Recréation du serpent d'airain

 

Aaron, le frère de Moïse, vient de mourir. Les Hébreux marchent dans le désert. Ils sont près de la Mer Rouge, à proximité du golfe d'Aqaba. Depuis de nombreuses semaines, ils peinent, souffrent et ne mangent pas à leur faim. La mort est à la porte. Le découragement se propage dans le peuple comme une traînée de poudre. Il faut aller voir Moïse, lui demander ce qu'il a dans la tête, quel est ce Dieu qui lui parle et les malmène ainsi. Il est impossible de continuer à marcher sans savoir quel est le but du voyage. Il serait si simple de retourner en Egypte !

La foule en colère désigne quelques personnes pour s'adresser à leur chef, qui reste si mystérieux, surtout depuis qu'Aaron, son frère, est mort. La délégation entre dans la tente de Moïse et l'interpelle avec vigueur : "Pourquoi nous as-tu fait monter d'Egypte, si c'est pour mourir dans le désert ? Nos femmes, nos enfants et nos vieillards dépérissent et même les plus valeureux d'entre nous perdent courage. Nous ne pouvons plus nous contenter d'une nourriture de famine !" Moïse les regarde longuement. Il n'a pas de réponse à leur fournir. Parfois, il s'interroge sur le plan de Yahvé. Il ne le dit pas, mais, à certains moments, il a de la peine à chasser le doute qui envahit son esprit. Cependant un sursaut réveille son vieux corps fatigué : "Ne vous découragez pas, Dieu viendra à notre secours".

Le peuple n'est pas satisfait de cette réponse évasive. Il s'interroge. Il y a ceux qui sont pour Moïse et ceux qui s'affirment contre lui. On en vient aux mains. Des bagarres fratricides se produisent. Les Hébreux sont entre eux comme les serpents brûlants, qui se faufilent dans le sable du désert. Les morts succèdent aux morts. Chacun sent bien que le peuple est en proie à une grave maladie qu'il faut enrayer. L'ancienne délégation se remet en marche vers la tente de Moïse : "Ne vois-tu pas ce qui se passe ? Un mal inconnu jusqu'ici est en train de frapper notre communauté. Les hommes, les femmes, les enfants ne se supportent plus. Les disputes se multiplient et nous n'arrivons plus à enterrer nos morts. Si tu n'intercèdes pas, auprès de Dieu, nous allons tous mourir". Moïse demande un temps de réflexion. Il repense à ces plaques de cuivre, où est gravée l'effigie d'un serpent brûlant, que des artisans locaux ont confectionné pour protéger les habitants contre les morsures de l'animal.
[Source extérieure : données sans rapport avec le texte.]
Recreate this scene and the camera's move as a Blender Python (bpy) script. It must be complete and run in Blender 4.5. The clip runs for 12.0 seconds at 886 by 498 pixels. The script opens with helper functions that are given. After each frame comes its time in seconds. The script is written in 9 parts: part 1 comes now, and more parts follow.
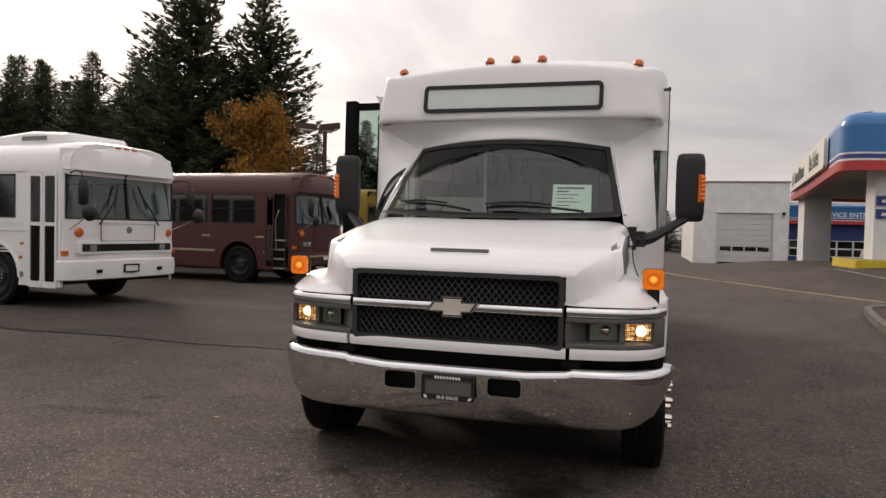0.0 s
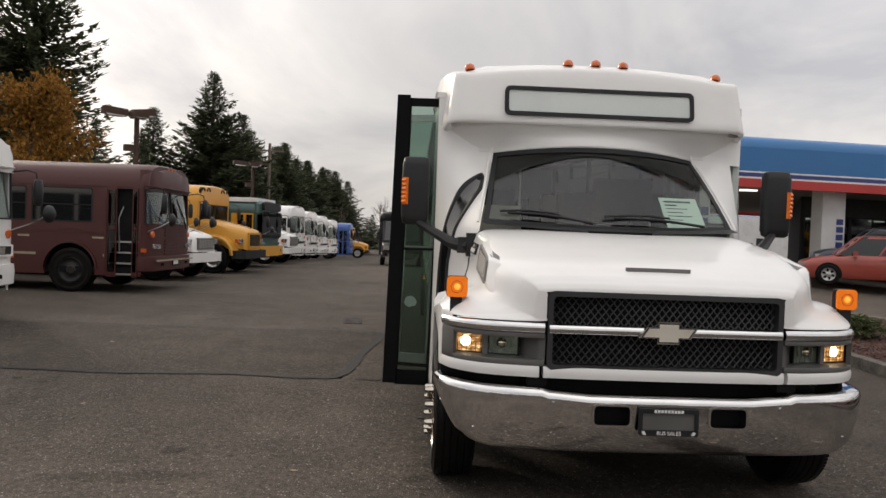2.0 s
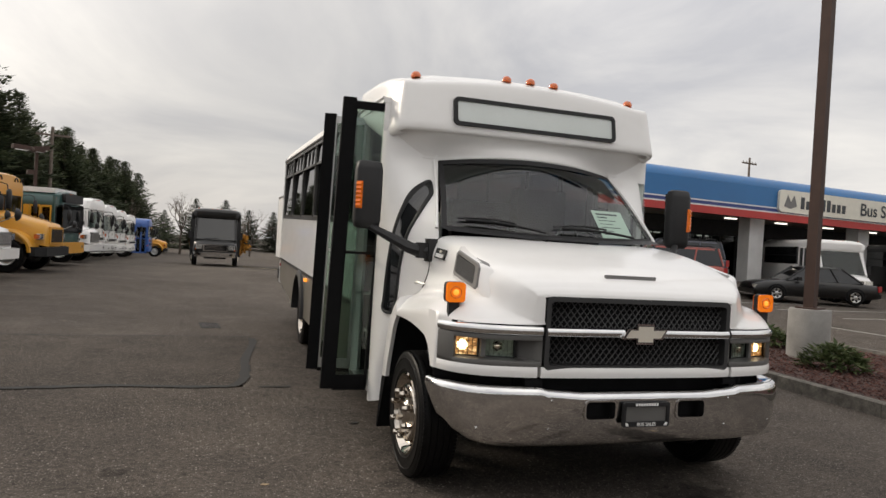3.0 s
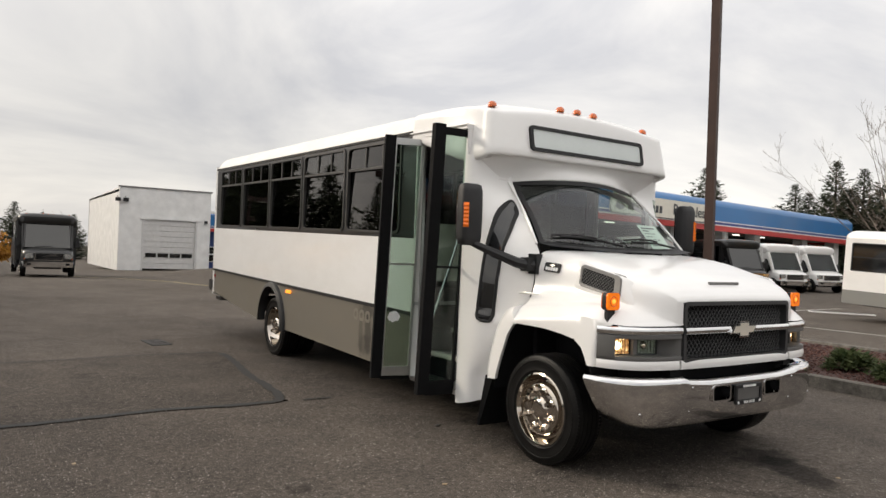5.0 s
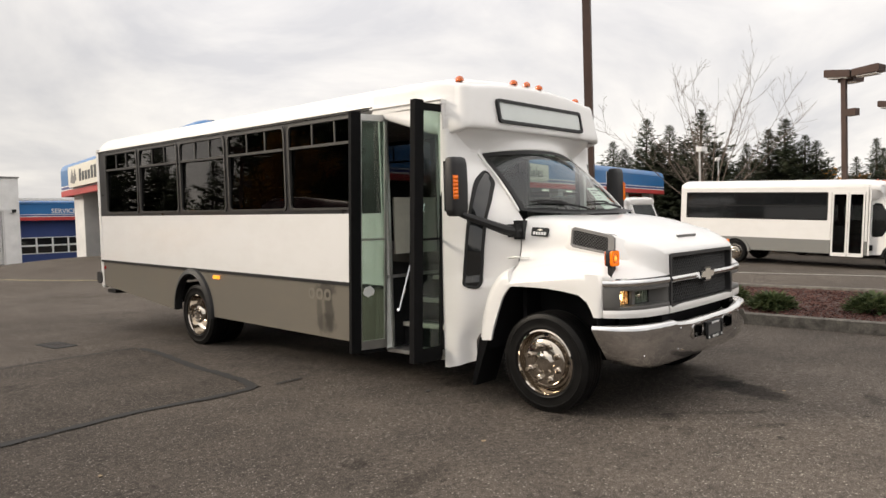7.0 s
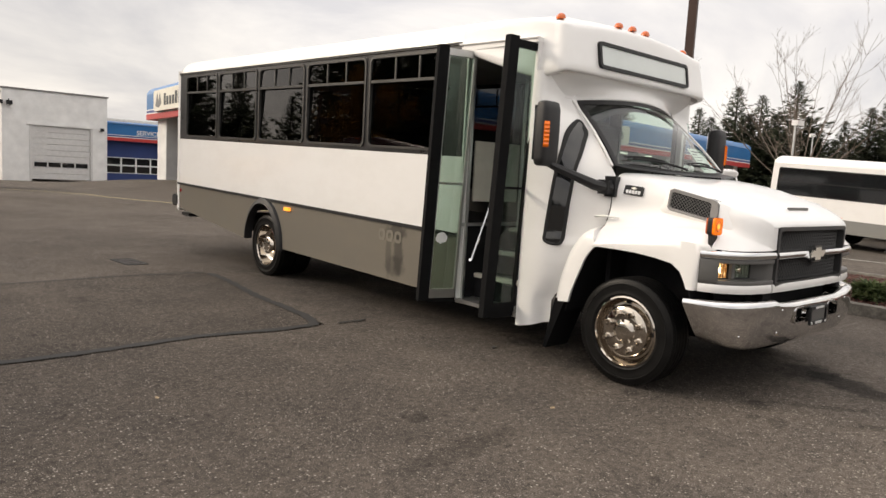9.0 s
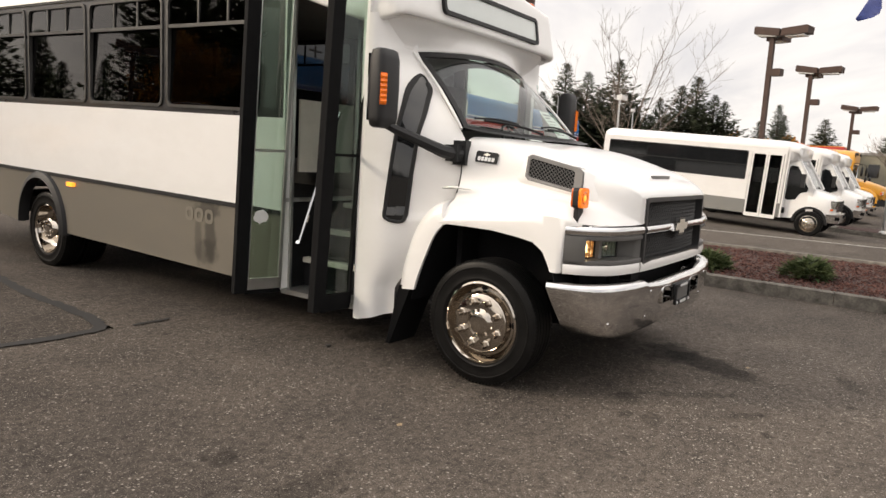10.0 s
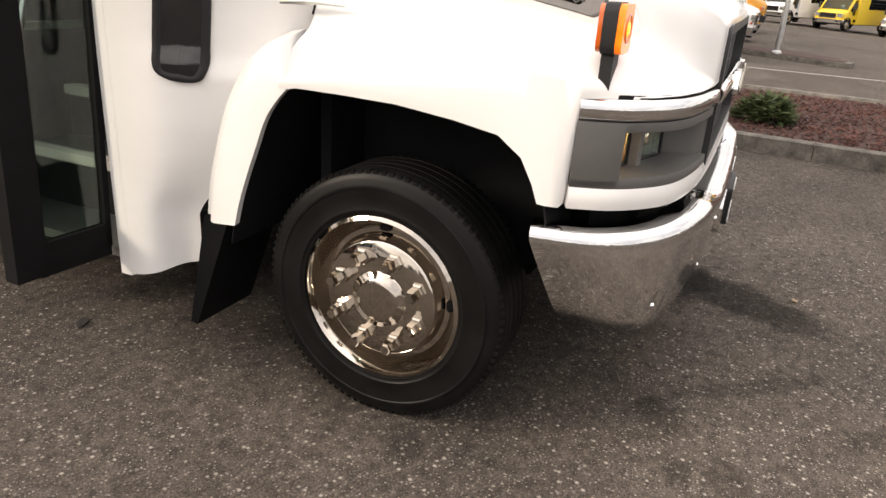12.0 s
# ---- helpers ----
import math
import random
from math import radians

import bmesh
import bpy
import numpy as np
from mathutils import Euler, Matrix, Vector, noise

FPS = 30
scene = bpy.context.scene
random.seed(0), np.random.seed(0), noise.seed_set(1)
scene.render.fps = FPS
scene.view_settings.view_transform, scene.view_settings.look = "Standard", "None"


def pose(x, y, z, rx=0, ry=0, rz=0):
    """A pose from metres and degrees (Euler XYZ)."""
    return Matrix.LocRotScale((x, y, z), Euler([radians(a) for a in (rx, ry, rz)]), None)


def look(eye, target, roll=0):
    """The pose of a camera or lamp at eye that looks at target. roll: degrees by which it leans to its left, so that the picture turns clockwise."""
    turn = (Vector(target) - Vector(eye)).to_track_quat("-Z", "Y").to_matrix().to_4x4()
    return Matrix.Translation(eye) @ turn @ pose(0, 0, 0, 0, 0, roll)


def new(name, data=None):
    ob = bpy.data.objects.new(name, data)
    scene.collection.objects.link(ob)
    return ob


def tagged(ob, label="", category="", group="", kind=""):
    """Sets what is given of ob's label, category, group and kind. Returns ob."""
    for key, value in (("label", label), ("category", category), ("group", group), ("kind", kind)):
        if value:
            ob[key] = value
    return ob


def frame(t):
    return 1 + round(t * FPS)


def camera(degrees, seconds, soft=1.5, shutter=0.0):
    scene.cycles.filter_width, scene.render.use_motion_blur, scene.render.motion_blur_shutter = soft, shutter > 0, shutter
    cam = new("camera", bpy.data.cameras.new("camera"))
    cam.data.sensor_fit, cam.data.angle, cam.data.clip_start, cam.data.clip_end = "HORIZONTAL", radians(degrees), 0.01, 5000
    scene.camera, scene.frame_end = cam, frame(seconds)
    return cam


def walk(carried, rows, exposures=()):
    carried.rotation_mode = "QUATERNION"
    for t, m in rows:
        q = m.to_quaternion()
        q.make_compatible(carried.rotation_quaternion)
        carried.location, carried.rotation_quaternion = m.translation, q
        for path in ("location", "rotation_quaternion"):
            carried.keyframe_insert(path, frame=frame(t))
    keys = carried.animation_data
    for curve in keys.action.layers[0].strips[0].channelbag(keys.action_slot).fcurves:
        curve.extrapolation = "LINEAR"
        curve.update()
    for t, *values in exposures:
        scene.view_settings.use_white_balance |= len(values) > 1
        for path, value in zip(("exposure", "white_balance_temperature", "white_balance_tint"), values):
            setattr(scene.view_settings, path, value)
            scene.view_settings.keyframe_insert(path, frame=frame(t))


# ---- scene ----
cam = camera(65.0, 12.0)
PATH = [
    (0, (-0.097, -0.013, 1.489), (-0.65, 1.908, 1.431), 1.4),
    (0.5, (-0.704, 0.048, 1.485), (-1.051, 2.017, 1.432), 1.4),
    (1, (-1.307, 0.067, 1.473), (-1.453, 2.061, 1.468), 1.6),
    (1.5, (-1.899, 0.139, 1.481), (-1.927, 2.139, 1.471), 1.8),
    (2, (-2.479, 0.239, 1.518), (-2.402, 2.237, 1.476), 2.1),
    (2.5, (-3.038, 0.261, 1.515), (-2.681, 2.228, 1.468), 2.7),
    (2.7, (-3.256, 0.296, 1.496), (-2.768, 2.235, 1.474), 3.1),
    (4.3, (-5.044, 0.658, 1.503), (-4.095, 2.417, 1.449), 2.2),
    (4.5, (-5.238, 0.707, 1.533), (-4.244, 2.441, 1.492), 2.1),
    (5, (-5.782, 0.848, 1.516), (-4.672, 2.512, 1.527), 2.1),
    (5.5, (-6.225, 1.093, 1.509), (-4.996, 2.67, 1.491), 1.3),
    (6, (-6.578, 1.246, 1.513), (-5.255, 2.746, 1.459), -0.4),
    (6.5, (-6.824, 1.387, 1.545), (-5.387, 2.774, 1.433), -1.6),
    (7, (-6.901, 1.528, 1.546), (-5.43, 2.88, 1.467), -1.8),
    (7.2, (-6.92, 1.567, 1.571), (-5.468, 2.941, 1.511), -1.3),
    (8.8, (-6.85, 1.792, 1.497), (-5.533, 3.283, 1.295), -0.4),
    (9, (-6.726, 1.849, 1.487), (-5.393, 3.324, 1.27), 3.2),
    (9.5, (-6.393, 2.136, 1.431), (-4.885, 3.421, 1.162), 5.9),
    (10, (-5.996, 2.439, 1.433), (-4.369, 3.57, 1.166), 3.2),
    (10.5, (-5.484, 2.73, 1.473), (-3.796, 3.773, 1.222), 2.1),
    (11, (-5.031, 3.083, 1.423), (-3.324, 4.063, 1.068), 2.8),
    (11.5, (-4.463, 3.396, 1.336), (-2.73, 4.207, 0.753), 3.6),
    (12, (-4.003, 3.763, 1.326), (-2.291, 4.491, 0.592), 3.9),
]
SKY, SUN = 0.98, 1.7
EXPOSURES = [(0.0, -0.08, 6850, 16), (1.0, 0.03, 6800, 14), (2.5, 0.03, 6750, 11), (4.5, 0.25, 6750, 10), (5.5, 0.33, 6800, 10), (7.0, 0.42, 6900, 11), (9.0, 0.45, 7000, 12), (9.5, 0.51, 7020, 12), (10.5, 0.52, 7050, 13), (11.0, 0.43, 7050, 13), (11.5, 0.62, 7050, 14), (12.0, 0.84, 7050, 14)]
walk(cam, [(t, look(eye, target, roll)) for t, eye, target, roll in PATH], EXPOSURES)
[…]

Très vite, éclairé de l'intérieur, il fait le lien entre les serpents du désert et la violence incontrôlée des Hébreux, que personne ne peut arrêter. Alors, il fait revenir la délégation : "Façonnez, dit-il, un serpent en airain de grande taille, et placez-le sur un étendard, que chacun pourra voir de loin. Si quelqu'un est en proie à une violence meurtrière, qu'il regarde le serpent d'airain ; tout rentrera dans l'ordre et il aura la vie sauve".

Les Hébreux ont appris à fondre le cuivre que leur fournit une mine toute proche, et ils savent aussi le mélanger avec d'autres métaux pour obtenir cet alliage très dur que l'on appelle l'airain. Comme la violence de l'homme, l'airain fait preuve d'une très grande dureté ; comme elle aussi, il renvoie en écho, en les démultipliant, les coups qu'il reçoit. Dans une intuition fulgurante, Moïse a compris que l'alliage du serpent et de l'airain était propre à représenter avec force la violence que l'homme ne maîtrisait plus. En la regardant en face, il allait pouvoir la réintégrer en lui et la rendre ainsi inoffensive. Ce qui était magique lorsque l'individu voulait se prémunir contre la morsure mortelle des serpents allait, par une transmutation symbolique, rétablir l'équilibre humain de l'Hébreu perturbé, en remettant la violence à sa place. Le texte dit que Moïse façonne lui-même le serpent d'airain. C'est une manière de signifier que l'acte créateur vient de lui et non de l'artisan qui modèle la sculpture selon ses propres ordres. C'est donc cette découverte profondément humaine qui a permis au peuple hébreu d'enrayer la violence mimétique, qui menaçait la communauté. Elle continue, aujourd'hui encore, à nous révéler que chacun doit intégrer sa propre violence sous peine de mort.